» Problem to work on: Go through the lines below and copy each one that holds the string "scene".

» Available data:
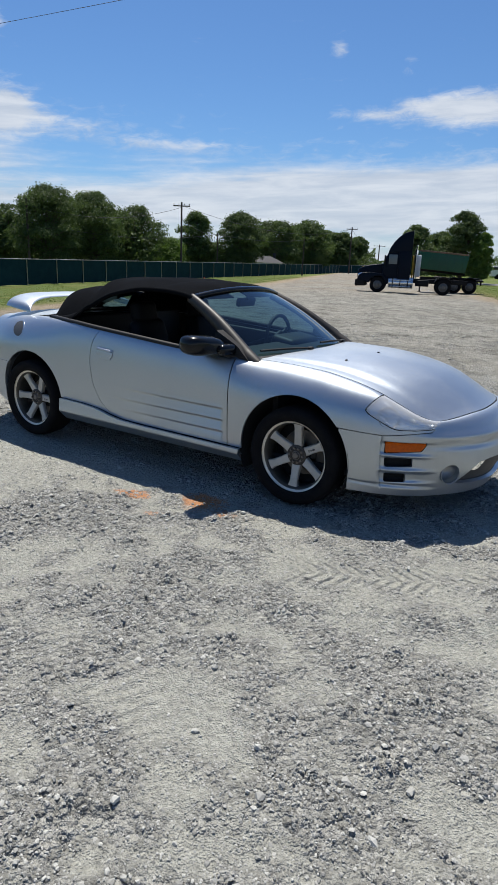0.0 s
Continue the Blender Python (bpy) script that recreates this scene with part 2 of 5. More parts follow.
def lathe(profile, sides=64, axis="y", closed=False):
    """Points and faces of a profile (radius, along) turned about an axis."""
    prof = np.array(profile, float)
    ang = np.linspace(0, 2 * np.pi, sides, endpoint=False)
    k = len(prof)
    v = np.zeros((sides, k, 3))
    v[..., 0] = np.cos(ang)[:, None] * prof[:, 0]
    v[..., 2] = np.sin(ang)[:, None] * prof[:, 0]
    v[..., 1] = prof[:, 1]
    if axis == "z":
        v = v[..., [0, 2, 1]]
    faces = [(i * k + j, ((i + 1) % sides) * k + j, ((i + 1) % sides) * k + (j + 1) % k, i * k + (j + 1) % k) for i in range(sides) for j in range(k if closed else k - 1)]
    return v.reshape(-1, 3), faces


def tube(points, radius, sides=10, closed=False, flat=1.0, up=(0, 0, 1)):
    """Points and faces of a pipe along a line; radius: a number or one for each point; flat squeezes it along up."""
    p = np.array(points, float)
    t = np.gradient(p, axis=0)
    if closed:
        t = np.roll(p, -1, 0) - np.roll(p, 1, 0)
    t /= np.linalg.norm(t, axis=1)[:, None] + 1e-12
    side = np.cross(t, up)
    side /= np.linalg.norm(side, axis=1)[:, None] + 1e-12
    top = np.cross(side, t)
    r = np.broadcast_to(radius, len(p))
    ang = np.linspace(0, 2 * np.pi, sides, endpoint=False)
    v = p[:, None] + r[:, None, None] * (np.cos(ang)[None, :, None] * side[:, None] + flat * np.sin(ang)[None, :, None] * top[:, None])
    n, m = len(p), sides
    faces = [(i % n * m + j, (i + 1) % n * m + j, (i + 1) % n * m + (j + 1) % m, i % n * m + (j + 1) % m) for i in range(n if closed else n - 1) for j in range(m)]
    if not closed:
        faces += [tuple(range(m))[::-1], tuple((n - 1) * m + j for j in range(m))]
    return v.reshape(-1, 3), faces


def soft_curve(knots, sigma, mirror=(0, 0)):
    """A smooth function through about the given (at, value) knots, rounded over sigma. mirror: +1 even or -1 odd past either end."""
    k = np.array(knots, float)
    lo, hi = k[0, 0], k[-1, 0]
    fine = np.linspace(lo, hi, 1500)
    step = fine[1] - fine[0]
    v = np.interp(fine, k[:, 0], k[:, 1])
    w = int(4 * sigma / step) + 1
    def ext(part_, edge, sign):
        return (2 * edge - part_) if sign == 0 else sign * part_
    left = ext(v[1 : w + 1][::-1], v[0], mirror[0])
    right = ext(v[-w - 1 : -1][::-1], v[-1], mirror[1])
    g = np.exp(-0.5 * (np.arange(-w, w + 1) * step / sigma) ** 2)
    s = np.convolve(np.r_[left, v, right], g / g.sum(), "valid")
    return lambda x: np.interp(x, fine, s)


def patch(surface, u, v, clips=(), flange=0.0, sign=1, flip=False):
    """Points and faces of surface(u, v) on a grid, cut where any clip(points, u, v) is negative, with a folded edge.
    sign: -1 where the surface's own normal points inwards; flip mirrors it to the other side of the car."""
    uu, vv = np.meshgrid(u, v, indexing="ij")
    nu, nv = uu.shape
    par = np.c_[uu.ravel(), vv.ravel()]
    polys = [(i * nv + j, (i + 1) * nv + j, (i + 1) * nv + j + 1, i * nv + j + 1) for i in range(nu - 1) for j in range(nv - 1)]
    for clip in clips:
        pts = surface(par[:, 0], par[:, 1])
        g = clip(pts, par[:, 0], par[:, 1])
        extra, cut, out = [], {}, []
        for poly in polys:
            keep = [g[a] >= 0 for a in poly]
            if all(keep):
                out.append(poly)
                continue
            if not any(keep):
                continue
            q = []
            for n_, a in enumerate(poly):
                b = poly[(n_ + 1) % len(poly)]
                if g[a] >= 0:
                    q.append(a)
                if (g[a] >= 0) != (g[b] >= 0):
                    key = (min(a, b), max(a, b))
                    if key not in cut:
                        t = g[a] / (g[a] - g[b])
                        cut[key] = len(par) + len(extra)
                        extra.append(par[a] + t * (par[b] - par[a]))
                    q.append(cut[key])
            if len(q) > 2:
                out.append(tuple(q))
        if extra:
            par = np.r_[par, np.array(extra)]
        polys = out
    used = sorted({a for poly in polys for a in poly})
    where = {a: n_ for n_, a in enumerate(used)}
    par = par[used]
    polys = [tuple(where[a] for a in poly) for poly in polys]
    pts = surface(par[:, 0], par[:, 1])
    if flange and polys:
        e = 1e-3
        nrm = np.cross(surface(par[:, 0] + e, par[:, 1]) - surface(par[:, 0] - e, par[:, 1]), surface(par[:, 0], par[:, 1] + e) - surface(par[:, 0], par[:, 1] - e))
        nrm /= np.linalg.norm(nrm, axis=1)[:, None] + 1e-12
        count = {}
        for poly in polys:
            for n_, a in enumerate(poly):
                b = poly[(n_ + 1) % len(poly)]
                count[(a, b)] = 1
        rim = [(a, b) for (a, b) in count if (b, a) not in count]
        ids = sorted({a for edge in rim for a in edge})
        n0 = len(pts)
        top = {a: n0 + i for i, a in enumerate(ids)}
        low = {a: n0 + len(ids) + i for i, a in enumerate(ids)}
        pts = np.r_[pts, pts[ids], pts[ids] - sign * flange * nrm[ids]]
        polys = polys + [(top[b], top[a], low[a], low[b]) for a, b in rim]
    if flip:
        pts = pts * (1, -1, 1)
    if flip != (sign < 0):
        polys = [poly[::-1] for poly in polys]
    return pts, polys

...

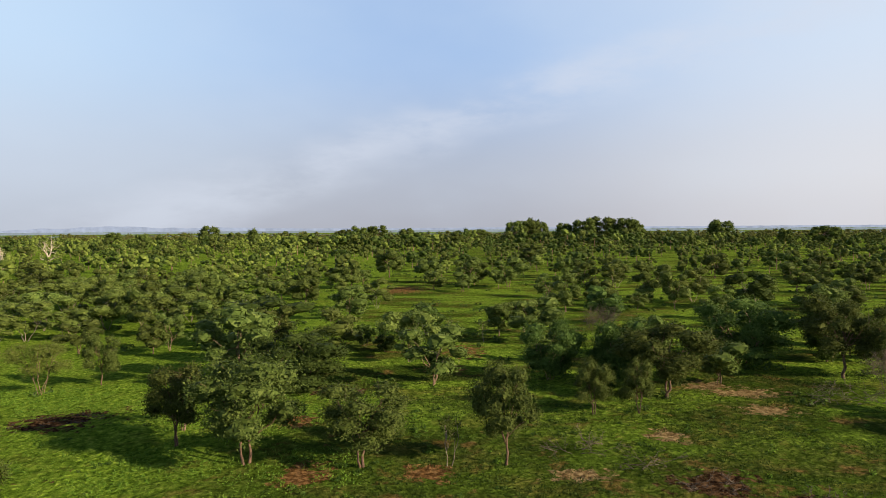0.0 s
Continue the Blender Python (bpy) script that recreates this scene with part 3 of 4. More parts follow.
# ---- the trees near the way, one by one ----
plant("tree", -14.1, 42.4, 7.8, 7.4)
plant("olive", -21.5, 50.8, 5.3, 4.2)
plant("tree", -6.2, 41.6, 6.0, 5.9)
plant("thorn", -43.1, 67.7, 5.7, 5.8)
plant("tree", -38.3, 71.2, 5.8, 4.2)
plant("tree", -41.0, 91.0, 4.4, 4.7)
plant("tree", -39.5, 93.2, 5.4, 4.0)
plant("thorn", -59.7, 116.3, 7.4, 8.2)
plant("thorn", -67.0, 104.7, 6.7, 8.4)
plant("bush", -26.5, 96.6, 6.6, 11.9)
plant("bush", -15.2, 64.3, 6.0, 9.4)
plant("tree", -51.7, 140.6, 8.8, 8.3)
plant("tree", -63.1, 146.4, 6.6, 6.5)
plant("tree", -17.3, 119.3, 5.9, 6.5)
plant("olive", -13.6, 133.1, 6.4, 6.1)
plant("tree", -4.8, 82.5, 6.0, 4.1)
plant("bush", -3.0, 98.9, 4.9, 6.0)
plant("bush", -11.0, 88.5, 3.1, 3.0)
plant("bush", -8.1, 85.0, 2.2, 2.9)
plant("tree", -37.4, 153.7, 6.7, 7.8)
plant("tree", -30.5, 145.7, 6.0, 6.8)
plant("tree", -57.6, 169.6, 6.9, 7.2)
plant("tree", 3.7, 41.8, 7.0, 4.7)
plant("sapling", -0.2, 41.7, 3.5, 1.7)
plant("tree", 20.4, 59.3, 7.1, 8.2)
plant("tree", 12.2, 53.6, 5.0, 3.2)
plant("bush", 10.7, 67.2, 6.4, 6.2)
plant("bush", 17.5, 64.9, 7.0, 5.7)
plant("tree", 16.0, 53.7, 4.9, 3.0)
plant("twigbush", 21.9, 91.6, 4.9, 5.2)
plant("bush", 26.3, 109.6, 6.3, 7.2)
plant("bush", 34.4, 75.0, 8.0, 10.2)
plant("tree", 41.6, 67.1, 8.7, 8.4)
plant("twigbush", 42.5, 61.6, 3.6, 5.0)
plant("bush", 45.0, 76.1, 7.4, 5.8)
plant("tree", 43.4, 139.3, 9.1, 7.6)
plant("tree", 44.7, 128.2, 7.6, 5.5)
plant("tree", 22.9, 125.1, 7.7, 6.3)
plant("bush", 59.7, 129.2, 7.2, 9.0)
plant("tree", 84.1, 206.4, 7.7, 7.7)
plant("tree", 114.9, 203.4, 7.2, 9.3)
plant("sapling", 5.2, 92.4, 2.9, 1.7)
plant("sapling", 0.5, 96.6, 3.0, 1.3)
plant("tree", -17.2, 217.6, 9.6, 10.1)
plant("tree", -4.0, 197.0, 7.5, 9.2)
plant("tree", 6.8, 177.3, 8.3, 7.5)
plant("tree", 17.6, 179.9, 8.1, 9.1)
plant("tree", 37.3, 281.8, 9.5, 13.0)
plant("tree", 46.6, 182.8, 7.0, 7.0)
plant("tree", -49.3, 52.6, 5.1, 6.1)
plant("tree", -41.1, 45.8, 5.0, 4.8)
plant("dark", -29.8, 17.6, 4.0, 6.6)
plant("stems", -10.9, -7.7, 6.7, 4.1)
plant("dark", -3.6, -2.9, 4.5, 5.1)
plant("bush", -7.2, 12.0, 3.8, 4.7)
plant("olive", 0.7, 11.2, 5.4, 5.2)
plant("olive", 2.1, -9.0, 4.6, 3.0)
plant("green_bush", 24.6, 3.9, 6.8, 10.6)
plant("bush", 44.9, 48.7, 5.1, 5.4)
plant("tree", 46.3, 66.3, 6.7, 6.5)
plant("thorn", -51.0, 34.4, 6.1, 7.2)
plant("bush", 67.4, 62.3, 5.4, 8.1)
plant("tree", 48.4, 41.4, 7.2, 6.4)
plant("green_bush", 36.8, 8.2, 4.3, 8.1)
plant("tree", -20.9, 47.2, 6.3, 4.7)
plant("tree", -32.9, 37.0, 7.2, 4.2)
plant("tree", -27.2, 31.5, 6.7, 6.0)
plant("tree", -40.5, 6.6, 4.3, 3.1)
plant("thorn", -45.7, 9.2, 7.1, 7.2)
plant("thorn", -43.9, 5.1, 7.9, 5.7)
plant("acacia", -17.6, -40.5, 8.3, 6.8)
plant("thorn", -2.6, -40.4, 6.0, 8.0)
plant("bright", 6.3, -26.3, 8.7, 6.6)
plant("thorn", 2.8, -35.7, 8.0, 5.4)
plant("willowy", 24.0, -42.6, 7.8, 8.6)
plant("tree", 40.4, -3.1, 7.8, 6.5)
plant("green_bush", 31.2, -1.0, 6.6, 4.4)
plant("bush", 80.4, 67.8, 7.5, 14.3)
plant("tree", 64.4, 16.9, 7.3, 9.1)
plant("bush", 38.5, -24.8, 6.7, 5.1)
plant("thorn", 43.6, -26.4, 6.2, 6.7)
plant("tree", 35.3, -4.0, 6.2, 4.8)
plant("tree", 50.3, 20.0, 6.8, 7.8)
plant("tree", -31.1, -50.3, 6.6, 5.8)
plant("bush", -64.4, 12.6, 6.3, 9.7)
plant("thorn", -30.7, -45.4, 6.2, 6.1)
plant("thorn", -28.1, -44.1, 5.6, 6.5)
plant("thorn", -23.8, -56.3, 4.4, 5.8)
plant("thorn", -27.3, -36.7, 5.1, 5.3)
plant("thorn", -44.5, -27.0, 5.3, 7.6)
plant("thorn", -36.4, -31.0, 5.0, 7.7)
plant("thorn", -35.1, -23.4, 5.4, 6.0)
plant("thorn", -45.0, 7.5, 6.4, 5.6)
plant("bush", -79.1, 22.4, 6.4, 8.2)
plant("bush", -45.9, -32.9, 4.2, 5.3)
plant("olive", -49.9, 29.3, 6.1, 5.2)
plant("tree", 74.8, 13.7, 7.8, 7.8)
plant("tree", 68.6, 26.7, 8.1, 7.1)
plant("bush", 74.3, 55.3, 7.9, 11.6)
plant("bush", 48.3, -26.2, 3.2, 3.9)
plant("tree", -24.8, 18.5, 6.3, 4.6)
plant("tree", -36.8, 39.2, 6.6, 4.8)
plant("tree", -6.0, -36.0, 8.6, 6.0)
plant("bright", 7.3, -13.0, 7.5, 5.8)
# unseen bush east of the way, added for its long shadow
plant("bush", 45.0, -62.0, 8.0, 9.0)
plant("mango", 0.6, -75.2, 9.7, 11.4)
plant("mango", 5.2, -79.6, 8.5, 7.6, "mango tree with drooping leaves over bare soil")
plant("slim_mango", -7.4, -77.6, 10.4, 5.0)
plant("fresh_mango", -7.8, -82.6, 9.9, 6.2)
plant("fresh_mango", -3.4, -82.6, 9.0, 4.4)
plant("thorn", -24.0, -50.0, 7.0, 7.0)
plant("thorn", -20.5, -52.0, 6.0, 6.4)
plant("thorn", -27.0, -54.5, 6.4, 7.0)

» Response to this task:
Continue the Blender Python (bpy) script that recreates this scene with part 2 of 5. More parts follow.
Continue the Blender Python (bpy) script that recreates this scene with part 3 of 4. More parts follow.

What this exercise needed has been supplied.